In North America, pirates have been able to exploit differences the law between the US and Canada to openly sell hundreds of thousands of cards for DirecTV, the satellite broadcaster currently being taken over by Rupert Murdoch. The broadcaster recently got its revenge, however, after it broadcast code, piece by piece, until it was able to knock out almost every pirate card on what has become known as 'Black Sunday'. DirecTV had waited until just before the Super Bowl to launch its attack, the equivalent of hitting the UK pirates on FA Cup Final day.

The pirate internet discussion groups, meanwhile, are filled with concern that ONdigital might be plotting a similar attack. They are even more worried that ONdigital might adopt the same form of encryption used by Sky for the last three years or so. This has never been cracked.
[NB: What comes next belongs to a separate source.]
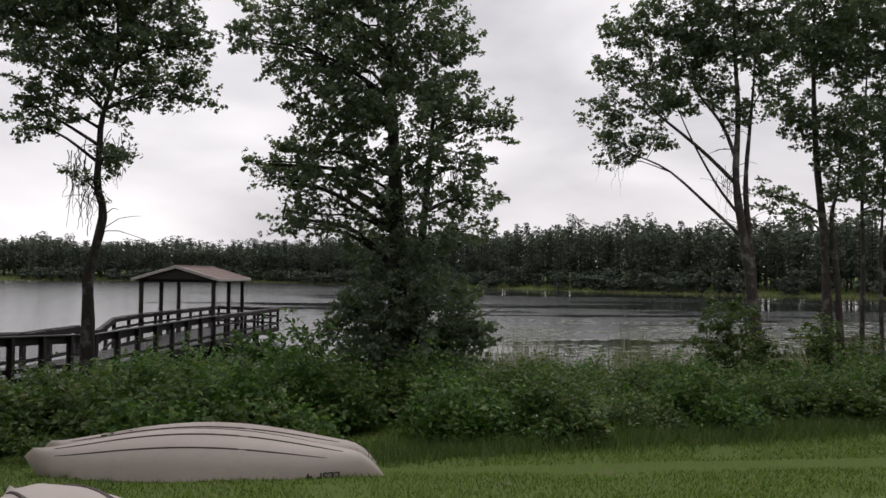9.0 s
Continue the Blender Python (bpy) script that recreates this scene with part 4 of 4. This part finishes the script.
def sapling(x, y, top, seed, n, label, r=0.5):
    """A young tree with drooping feathered leaves."""
    rng = np.random.default_rng(seed)
    t = tagged(new("sapling"), label, "sapling")
    z0 = gz(x, y)
    t.location = (x, y, z0 - 0.03)
    H = top - z0
    bm = bmesh.new()
    tube(bm, spline([(0, 0, 0), (0.03, 0, H * 0.5), (0, 0, H * 0.95)], 8), [0.03 - 0.0028 * i for i in range(8)], 7)
    part("trunk", bm, M_BARK, t, angle=60)
    P, O = [], []
    for i in range(n):
        a = rng.uniform(0, 2 * math.pi)
        h = H - (H * 0.36 if H < 1.9 else 0.55) * rng.uniform(0.05, 1.0)
        L = r * rng.uniform(0.6, 1.1)
        d = np.array([math.cos(a), math.sin(a)])
        for k in range(16):
            f = k / 15
            c = np.array([d[0] * L * f, d[1] * L * f, h + 0.25 * L * math.sin(f * 2.6) - 0.55 * L * f * f])
            for sg in (-1, 1):
                P.append(c + np.array([-d[1] * sg, d[0] * sg, -0.5]) * 0.035)
                O.append(np.array([-d[1] * sg, d[0] * sg, -0.9]))
    V = leaf_verts(rng, np.array(P), 0.095, 0.2, np.array(O), 0.34)
    ob = new("fronds", array_mesh("fronds", V, 0, M_PALM))
    ob.parent = t
    return t


sapling(-7.77, 9.40, 2.16, 91, 30, "slim sapling with drooping feathery leaves by the boardwalk", 0.30)
sapling(-7.24, 9.45, 1.50, 92, 34, "short feathery sapling by the boardwalk", 0.42)
sapling(-8.66, 9.45, 1.32, 93, 32, "bushy yellow-green sapling by the boardwalk", 0.40)

# bare stick leaning out over the water
stick = tagged(new("dead_branch"), "bare dead twig reaching over the water", "branch")
part("twig", tube(bmesh.new(), spline([(6.2, 7.6, 1.45), (6.8, 8.0, 1.62), (7.3, 8.4, 1.76), (7.5, 8.5, 1.6)], 10), [0.022, 0.02, 0.018, 0.016, 0.014, 0.012, 0.01, 0.008, 0.006, 0.004], 6), M_BARK, stick, angle=60)

# ------------------------------------------------------------------ undergrowth, grass, reeds


def cover(x, y):
    """How high the undergrowth stands."""
    front = np.interp(x, [-5, -3.4, -2.4, 0, 4.4, 6, 9, 13, 20, 30], [6.5, 1.3, 0.7, 0.7, 0.9, 1.15, 1.9, 3.0, 4.2, 6.0])
    h = np.interp(x, [-4.4, -3.4, -2.6, 0, 3, 5, 8, 12, 16, 25], [0.2, 0.6, 0.85, 1.2, 1.35, 1.0, 0.85, 0.95, 1.0, 1.1])
    ramp_ = np.clip((y - front) / 1.0, 0, 1) ** 0.5
    back = np.clip((15.5 - y + 0.1 * x) / 3, 0.35, 1)
    dock = np.clip(((x + 5.22) - 0.15 * (y - 2.85)) / 1.6, 0, 1)
    return h * ramp_ * back * dock


rng = np.random.default_rng(101)
MX, MY = rng.uniform(-5, 27, 520), rng.uniform(0.8, 15.0, 520)
MR, MH = rng.uniform(0.3, 0.9, 520), rng.uniform(0.55, 1.12, 520) + (rng.uniform(0, 1, 520) > 0.86) * 0.35
P, kinds, sizes = [], [], []
for x, y, r, f in zip(MX, MY, MR, MH):
    top = float(cover(np.array(x), np.array(y))) * f
    if top < 0.14:
        continue
    kind = noise.noise(Vector((x * 0.35, y * 0.35, 20.0))) + 0.3 * rng.normal() + (0.30 if x > 7 else -0.12)
    shoots = int(30 + 150 * r * r) if y < 6 else int(14 + 58 * r * r)
    a, q = rng.uniform(0, 6.283, shoots), r * np.sqrt(rng.uniform(0, 1, shoots))
    sx_, sy_ = x + np.cos(a) * q, y + np.sin(a) * q
    hs = top * (1 - 0.55 * (q / r) ** 2) * rng.uniform(0.55, 1.18, shoots)
    zs = ground_z(sx_, sy_)
    leafy = rng.uniform(0.075, 0.13)
    for u, v, h, g in zip(sx_, sy_, hs, zs):
        if float(cover(np.array(u), np.array(v))) < 0.03:
            continue
        k = int(rng.integers(12, 26))
        t_ = rng.uniform(0.15, 1.0, k) ** 0.7
        bend = rng.normal(0, 0.13, 2)
        w = 0.05 + 0.10 * (1 - t_)
        P.append(np.stack([u + bend[0] * t_ * h + rng.normal(0, 1, k) * w, v + bend[1] * t_ * h + rng.normal(0, 1, k) * w, g + 0.03 + t_ * h], 1))
        kinds.append(np.full(k, kind + 0.08 * rng.normal()))
        sizes.append(np.full(k, leafy))
P, kinds, sizes = np.concatenate(P), np.concatenate(kinds), np.concatenate(sizes)
for nm, sel, mt, lab in (("undergrowth", kinds <= 0.1, M_SHRUB, "dense green leafy undergrowth on the bank"), ("weeds", kinds > 0.1, M_WEED, "olive-green weeds and brambles on the bank")):
    tagged(new(nm, array_mesh(nm, leaf_verts(rng, P[sel], sizes[sel], 0.9), 0, mt)), lab, "undergrowth", kind="stuff")


pick = rng.choice(len(P), 900, replace=False)
pick = pick[(P[pick, 0] > 2.0) & (P[pick, 1] < 7.0)]
B = P[pick] + np.array([0, -0.04, 0.06])
tagged(new("blossom", array_mesh("blossom", leaf_verts(rng, np.repeat(B, 3, 0) + rng.normal(0, 0.012, (len(B) * 3, 3)), 0.036, 0.4, None, 0.9), 0, M_BLOSSOM)), "scattered small white flowers among the undergrowth", "flowers", kind="stuff")


def blades(rng, X, Y, height, width, lean=0.35):
    n = len(X)
    Z = ground_z(X, Y) + np.array([lump_z(a, b) if math.hypot(a, b) < 60 else 0.0 for a, b in zip(X, Y)])
    h = height * rng.uniform(0.5, 1.3, n)
    a = rng.uniform(0, 2 * math.pi, n)
    dx, dy = np.cos(a) * width, np.sin(a) * width
    b = rng.uniform(0, 2 * math.pi, n)
    lx_, ly_ = np.cos(b) * h * lean * rng.uniform(0, 1.3, n), np.sin(b) * h * lean * rng.uniform(0, 1.3, n)
    v0 = np.stack([X - dx, Y - dy, Z - 0.01], 1)
    v1 = np.stack([X + dx, Y + dy, Z - 0.01], 1)
    v2 = np.stack([X + lx_, Y + ly_, Z + h], 1)
    return np.stack([v0, v1, v2], 1).reshape(-1, 3)


def thin(rng, X, Y, scale, cut):
    keep = np.array([noise.noise(Vector((a * scale, b * scale, 40.0))) for a, b in zip(X, Y)]) + rng.normal(0, 0.18, len(X)) > cut
    return X[keep], Y[keep]


X = np.concatenate([rng.uniform(3, 16, 80000), rng.uniform(-9, 3, 75000)])
Y = np.concatenate([rng.uniform(-5.5, 4.5, 80000), rng.uniform(-8.5, 3.5, 75000)])
bare = (((X + 3.75) / 1.0) ** 2 + ((Y + 0.5) / 1.7) ** 2 < 1.0)
X, Y = X[~bare], Y[~bare]
X, Y = thin(rng, X, Y, 0.9, -0.34)
for nm, sel, mt, lab in (("grass", X > 1.5, M_GRASS, "short bright lawn grass on the slope"), ("turf", X <= 1.5, M_TURF, "darker green turf beside the boardwalk")):
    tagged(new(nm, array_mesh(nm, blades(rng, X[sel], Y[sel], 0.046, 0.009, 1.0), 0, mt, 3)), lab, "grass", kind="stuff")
# long grass along the thicket's front and the boardwalk's foot
X = np.concatenate([rng.uniform(4.0, 24, 16000), rng.uniform(-5.6, -1.6, 9000), rng.uniform(-9, -4.8, 5000)])
Y = np.concatenate([np.interp(X[:16000], [4, 9, 13, 24], [0.9, 1.9, 3.0, 5.0]) + rng.normal(0, 0.35, 16000), rng.uniform(0.3, 7.5, 9000), np.interp(X[25000:], [-9, -7.46, -5.2], [-5.1, -1.9, 2.6]) + rng.normal(-0.15, 0.3, 5000)])
ok = ~(((X + 3.75) / 0.9) ** 2 + ((Y + 0.2) / 1.5) ** 2 < 1.0)
tagged(new("long_grass", array_mesh("long_grass", blades(rng, X[ok], Y[ok], 0.22, 0.008, 0.7), 0, M_WEED, 3)), "long rough grass beside the thicket and boardwalk", "grass", kind="stuff")
X = rng.uniform(6, 26, 7000)
Y = 12.6 + 0.12 * X + rng.normal(0, 0.9, 7000)
X, Y = thin(rng, X, Y, 0.5, -0.05)
V = blades(rng, X, Y, 1.75, 0.009, 0.22)
tagged(new("reeds", array_mesh("reeds", V, 0, M_REED, 3)), "pale dry reeds standing in the shallows", "reeds", kind="stuff")

# lily pads on the shallows
V = []
for i in range(3000):
    x, y = rng.uniform(6, 48), rng.uniform(17, 52)
    if noise.noise(Vector((x * 0.13, y * 0.34, 9.0))) < -0.02:
        continue
    r = rng.uniform(0.13, 0.32)
    a0 = rng.uniform(0, 6.28)
    c = np.array([x, y, WATER_Z + 0.006])
    ring = [c + np.array([math.cos(a0 + t_) * r, math.sin(a0 + t_) * r, rng.uniform(0, 0.02)]) for t_ in np.linspace(0.25, 6.0, 9)]
    for p, q in zip(ring, ring[1:]):
        V += [c, p, q]
tagged(new("lily_pads", array_mesh("lily_pads", np.array(V), 0, M_LILY, 3)), "floating lily pads in the shallows", "lily pads", kind="stuff")

# ------------------------------------------------------------------ woods round the far shore
rng = np.random.default_rng(202)
L_V, T_V = [], []


def tuft_verts(rng, P, size):
    """Ragged three-cornered tufts of distant foliage."""
    d, s, up, L = leaf_frames(rng, P, size, 1.0, None, 0.0)
    W = L * rng.uniform(0.4, 0.7, len(P))[:, None]
    return np.stack([P - d * L * 0.5 + s * W, P - d * L * 0.5 - s * W, P + d * L * 0.6], axis=1).reshape(-1, 3)


def far_tree(x, y, z, h, w, pine, tufts=150, size=1.1):
    """A trunk and tufts of a distant tree."""
    for k in range(3):
        a = 2.1 * k + 0.4
        r = 0.12 + 0.008 * h
        p = np.array([math.cos(a) * r, math.sin(a) * r, 0])
        q = np.array([math.cos(a + 2.1) * r, math.sin(a + 2.1) * r, 0])
        b, t_ = np.array([x, y, z - 0.5]), np.array([x, y, z + h * 0.9])
        T_V.extend([b + p, b + q, t_ + q * 0.3, t_ + p * 0.3])
    n = tufts
    f = rng.uniform(0, 1, n)
    lo = rng.uniform(0.10, 0.26) if pine else 0.03
    zz = z + h * (lo + (1.0 - lo) * f)
    env = w * np.sqrt(np.clip(1 - np.abs(2 * f - 1.12) ** 3.2, 0.05, 1)) * (0.74 + 0.26 * np.sin(f * 11 + rng.uniform(0, 6)))
    a = rng.uniform(0, 2 * math.pi, n)
    rr = env * np.sqrt(rng.uniform(0.05, 1.0, n))
    P = np.stack([x + np.cos(a) * rr, y + np.sin(a) * rr, zz], 1)
    L_V.append(tuft_verts(rng, P, size))
    c = rng.integers(0, n, n // 4)
    Q = np.stack([x + (P[c, 0] - x) * 0.55, y + (P[c, 1] - y) * 0.55, z + (P[c, 2] - z) * 0.92], 1)
    L_V.append(tuft_verts(rng, Q, size * 1.35))


for row in range(8):
    az = -88.0
    while az < 86:
        r = float(shore_radius(az)) + 3 + row * 6 + rng.uniform(-2, 3)
        clearing = (-26.5 < az < -22.5) and row < 3
        x, y = r * math.sin(radians(az)), r * math.cos(radians(az))
        if not clearing and (row > 0 or rng.uniform() < 0.75):
            low = row == 0 or (row == 1 and rng.uniform() < 0.5)
            stand = 0.84 + 0.30 * noise.noise(Vector((az * 0.35, row * 0.6, 5.0))) + 0.16 * noise.noise(Vector((az * 1.7, row * 0.9, 8.0)))
            h = rng.uniform(2, 4.5) if low else rng.uniform(12.6, 14.6) * stand * (1.04 if rng.uniform() < 0.9 else 1.12)
            h *= float(np.interp(az, [-60, -46, -30, -24, -8, 2, 12, 30], [0.68, 0.70, 0.76, 0.97, 1.04, 1.12, 1.18, 1.17]))
            far_tree(x, y, gz(x, y), h, rng.uniform(1.9, 3.1), (not low) and rng.uniform() < 0.75, *((350, 0.56) if row < 4 else (150, 0.8)))
        az += math.degrees((rng.uniform(1.6, 3.4) if row > 0 else rng.uniform(1.3, 2.4)) / r)
tagged(new("far_woods", array_mesh("far_woods", np.concatenate(L_V), 0, M_PINE, 3)), "dark pine woods lining the far shore, haze put into their colour", "woods", kind="stuff")
tagged(new("far_trunks", array_mesh("far_trunks", np.array(T_V), 0, M_BARK)), "thin trunks among the far pine woods", "woods", kind="stuff")
V = blades(rng, *(lambda r_, a_: (r_ * np.sin(a_), r_ * np.cos(a_)))(shore_radius(np.degrees(A_ := rng.uniform(-1.5, 1.45, 9000))) + rng.uniform(-2, 4, 9000), A_), 0.7, 0.10, 0.4)
tagged(new("shore_grass", array_mesh("shore_grass", V, 0, M_REED, 3)), "pale marsh grass along the far shore", "grass", kind="stuff")

# unseen woods behind the walker, added to block low sky and darken camera-facing sides
L_V, T_V = [], []
for i in range(150):
    a = rng.uniform(1.65, 4.6)
    r = rng.uniform(20, 42)
    x, y = r * math.sin(a) + 2, r * math.cos(a) - 9
    far_tree(x, y, gz(x, y), rng.uniform(11, 18), rng.uniform(2.6, 4.2), False, 110, 1.6)
tagged(new("rear_shade_woods", array_mesh("rear_shade_woods", np.concatenate(L_V), 0, M_PINE, 3)), "unseen woods behind the grassy bank, added to block low sky", "woods", kind="stuff")
tagged(new("rear_trunks", array_mesh("rear_trunks", np.array(T_V), 0, M_BARKP)), "trunks of the unseen sky-blocking woods behind the bank", "woods", kind="stuff")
ONdigital's official line is that it is relying on nuisance value by making it difficult to watch for free. It also points out that subscribers since May 1999 have only rented their boxes. If they cancel their subscriptions, as currently around 20% do each year, a van comes and takes the box away. Despite this there is still a saving of more than £30 a month for couch potatoes who would otherwise pay for the full package of channels.

The trade in pirate cards at Ingliston and elsewhere continues. This Sunday the men will be there, huddled against the cold, selling cards at £40 a time or upgrading them for £10. Last year Edinburgh City Council launched two major raids which brought in more than 10,000 pirate CDs and videos. The following week the stalls were full again.